::: MATERIAL PROVIDED
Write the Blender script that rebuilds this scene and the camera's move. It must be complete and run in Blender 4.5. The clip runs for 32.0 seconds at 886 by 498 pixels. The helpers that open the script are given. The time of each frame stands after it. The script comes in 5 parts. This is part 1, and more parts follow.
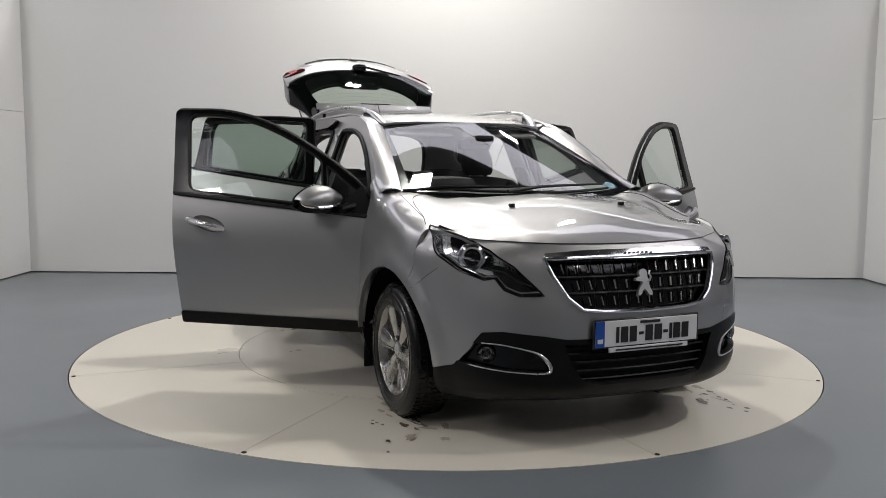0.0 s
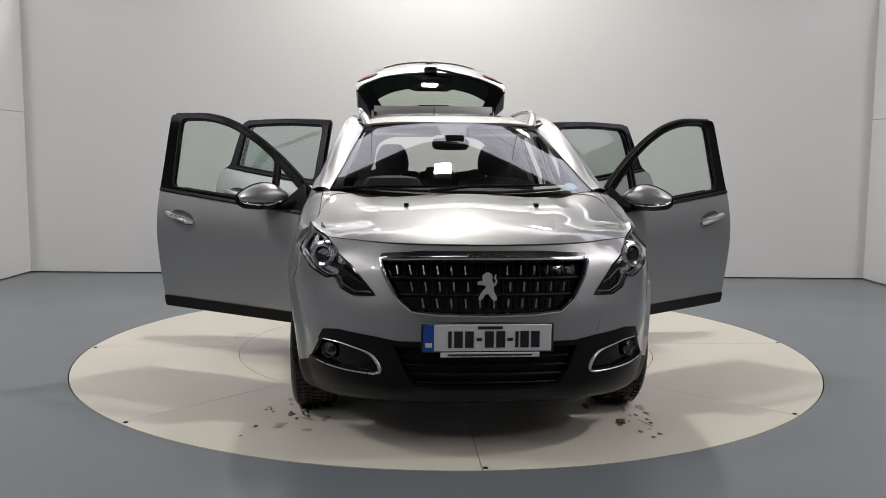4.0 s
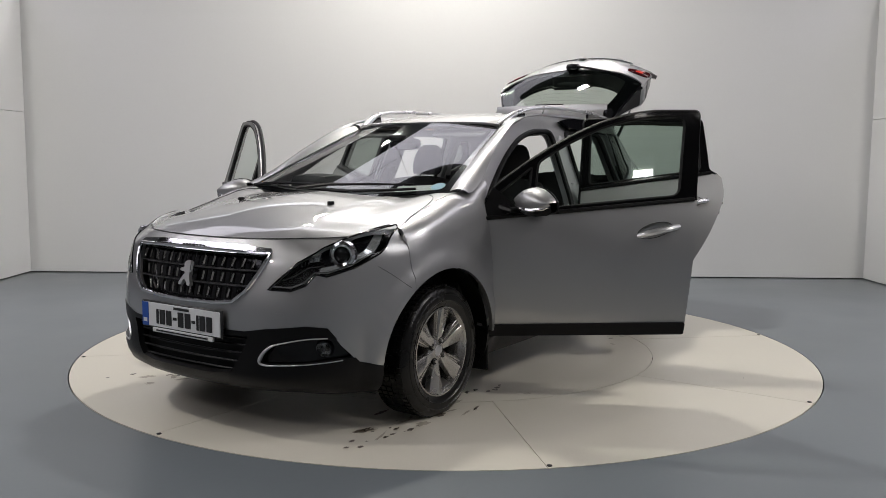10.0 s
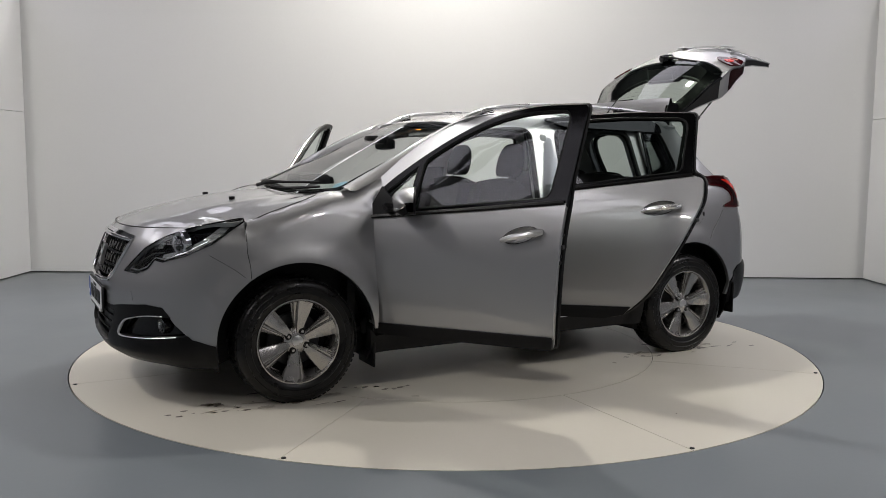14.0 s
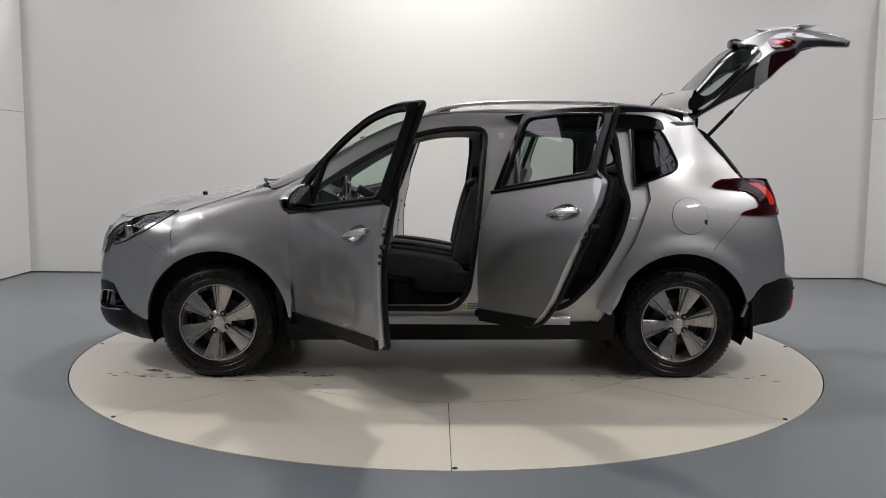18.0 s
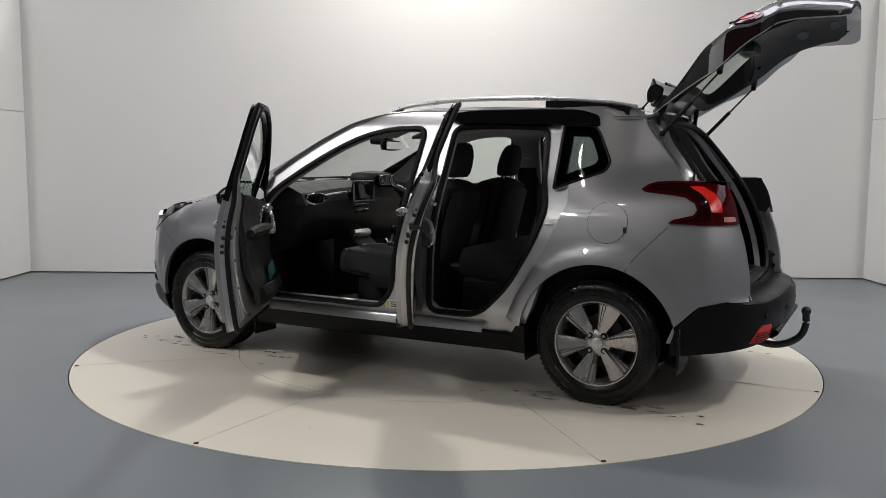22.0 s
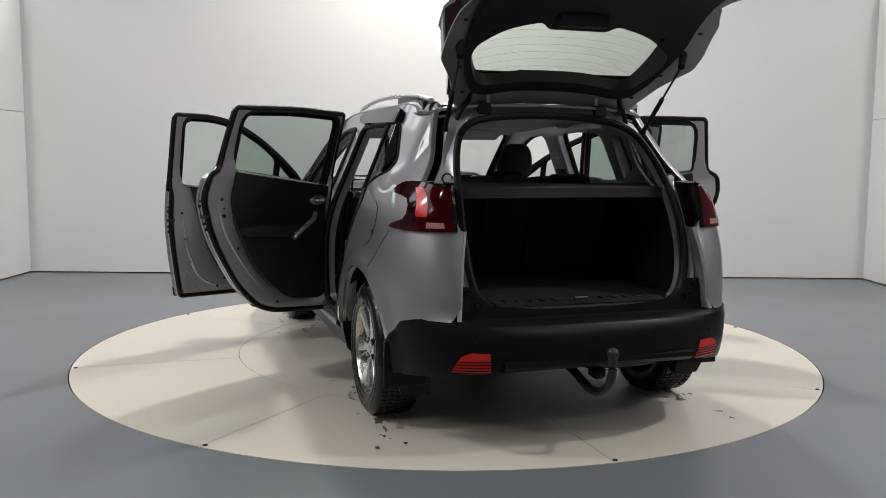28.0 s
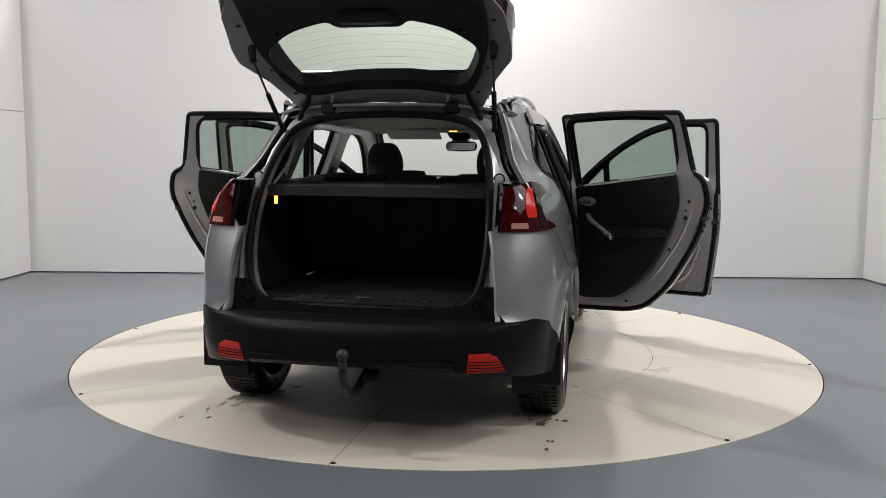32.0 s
::::::
TASK BRIEF =>
Without the pictures, output the full listing exactly as it stands.

EXERCISE RESULT =>
Write the Blender script that rebuilds this scene and the camera's move. It must be complete and run in Blender 4.5. The clip runs for 32.0 seconds at 886 by 498 pixels. The helpers that open the script are given. The time of each frame stands after it. The script comes in 5 parts. This is part 1, and more parts follow.
0.0 s
4.0 s
10.0 s
14.0 s
18.0 s
22.0 s
28.0 s
32.0 s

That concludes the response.